Students in the university bookstore gradually make their way to the front of the checkout line.
Photo by Lyndi Cochran | Editor in Chief

The University Bookstore has changed management from Texas State to a third party operator- the change could affect the price of books.

A lease contract is being negotiated between the University Bookstore and Follett Corp., a campus store management firm that manages over 1,200 stores across the country.The transition is expected to go into effect October or November of this year.

Alan Stratman, vice president of marketing at Follet Corp., said the new management will ease some of the financial burdens textbooks bring.

“Follett will introduce many new programs that will save students and their families money on course materials and support faculty goals,” Stratman said.

John Root, director of auxiliary services at Texas State, said on top of the possibility for better pricing, there will be a better availability of textbooks because of the company’s greater supply.

“If we’re out of a book here, they can just go to one of their (other) stores instead of going back to check with another publisher. Another store is fairly close by and (can) have it shipped in,” Root said.

The new management will ensure current bookstore employees will have the opportunity to continue working, said Dan Alden, director of procurement and strategic sourcing. This change was voted on by a specially formed committee that included Root.

“They have the kind of resources that we can’t have running it ourselves,” Root said.

Follett is also working with IBM to create a new website with an expected completion date in fall 2019.

“Planned upgrades include responsive design that drives optimal, effortless mobile-responsive shopping; refreshed site design with easy navigation that personalizes the site’s look, feel and content. (There will be) an ability to create and share a personal wish list, ideal for students starting their college career,” Stratman said.

In addition to new management and the possibility of lower prices, the bookstore is also undergoing a renovation to become a one-floor store.

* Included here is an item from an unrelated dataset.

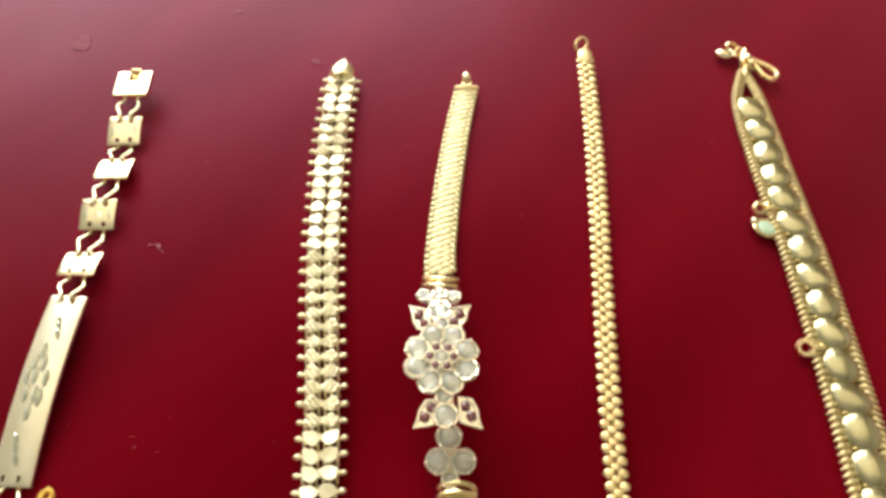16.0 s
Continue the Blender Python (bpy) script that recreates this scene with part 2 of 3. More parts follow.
def put(name, mesh, m=None, parent=None, label=""):
    """One object on a mesh at a world pose m (in metres), under parent."""
    ob = new(name, mesh)
    m = m or Matrix()
    if parent:
        ob.parent = parent
        base = Matrix()
        up = parent
        while up:
            base = up.matrix_basis @ base
            up = up.parent
        m = base.inverted() @ m
    ob.matrix_basis = m
    if label:
        tagged(ob, label)
    return ob


def part(name, bm, mat, parent=None, label="", m=None, angle=40.0):
    return put(name, mesh_of(name, bm, mat, angle), m, parent, label)


def thing(name, x, y, label, category, group="", z=0.0):
    ob = new(name)
    ob.empty_display_size = 0.01
    ob.matrix_basis = pose(x * CM, y * CM, z * CM)
    return tagged(ob, label, category, group)


def cm_pose(x, y, z, rx=0, ry=0, rz=0):
    return pose(x * CM, y * CM, z * CM, rx, ry, rz)


def block(w, h, d, bevel=0.02, segs=2):
    bm = bmesh.new()
    bmesh.ops.create_cube(bm, size=1)
    bmesh.ops.scale(bm, vec=(w, h, d), verts=bm.verts)
    if bevel:
        bmesh.ops.bevel(bm, geom=bm.edges[:], offset=bevel, segments=segs, affect="EDGES", profile=0.5)
    return bm


def tube(points, r, sides=8, closed=False, bm=None, flat=1.0, cap=True):
    """A round bar along points; r one radius or one for each point; flat squeezes it towards the ground."""
    bm = bm or bmesh.new()
    pts = [Vector(p) for p in points]
    rs = r if isinstance(r, (list, tuple)) else [r] * len(pts)
    rings = []
    n = len(pts)
    ref = Vector((0, 0, 1))
    for i, p in enumerate(pts):
        a = pts[i - 1] if i or closed else p
        b = pts[(i + 1) % n] if i < n - 1 or closed else p
        d = (b - a).normalized()
        side = d.cross(ref)
        if side.length < 0.05:
            side = d.cross(Vector((0, 1, 0)))
        side.normalize()
        up = side.cross(d)
        rings.append([bm.verts.new(p + rs[i] * (math.cos(k * math.tau / sides) * side + flat * math.sin(k * math.tau / sides) * up)) for k in range(sides)])
    for i in range(n if closed else n - 1):
        a, b = rings[i], rings[(i + 1) % n]
        for k in range(sides):
            bm.faces.new((a[k], a[(k + 1) % sides], b[(k + 1) % sides], b[k]))
    if cap and not closed:
        bm.faces.new(rings[0][::-1])
        bm.faces.new(rings[-1])
    return bm


def smooth_line(points, n=8):
    """Catmull-Rom through points."""
    P = [Vector(p) for p in points]
    P = [2 * P[0] - P[1]] + P + [2 * P[-1] - P[-2]]
    out = []
    for i in range(1, len(P) - 2):
        a, b, c, d = P[i - 1 : i + 3]
        for k in range(n):
            t = k / n
            out.append(0.5 * (2 * b + (c - a) * t + (2 * a - 5 * b + 4 * c - d) * t * t + (3 * b - a - 3 * c + d) * t**3))
    return out + [P[-2]]


def steps_along(points, pitch):
    """Places at an even pitch along a smooth line: (place, heading in degrees from +y, pitch of the line in degrees)."""
    line = smooth_line(points, 24)
    out, left = [], 0.0
    for a, b in zip(line, line[1:]):
        d = (b - a).length
        while left <= d:
            p = a.lerp(b, left / d)
            v = (b - a).normalized()
            out.append((p, math.degrees(math.atan2(-v.x, v.y)), math.degrees(math.asin(v.z))))
            left += pitch
        left -= d
    return out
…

The decision to make these changes was independent of contracting a third party for the bookstore. However, Follett will be renovating the remaining space with new finishes and fixtures, as well as reconfiguring and updating the space.

The off-campus bookstore Colloquium is also owned by Follett Corp.

“Colloquium and Texas State will share common goals and partner in delivering best-in-class services, merchandise and pricing for the entire Texas State community,” Stratman said.

Possible options for Colloquium include a rental-only store or utilizing Colloquium’s parking for in-store pickups. There are no specific plans yet for how this store will be used, but Follett plans to utilize Colloquium to the university’s advantage.

The board of regents still has to vote on the final contract proposal.

“We expect to be issuing that contract at the August board meeting (where) we will present that for approval by the board of regents,” Root said.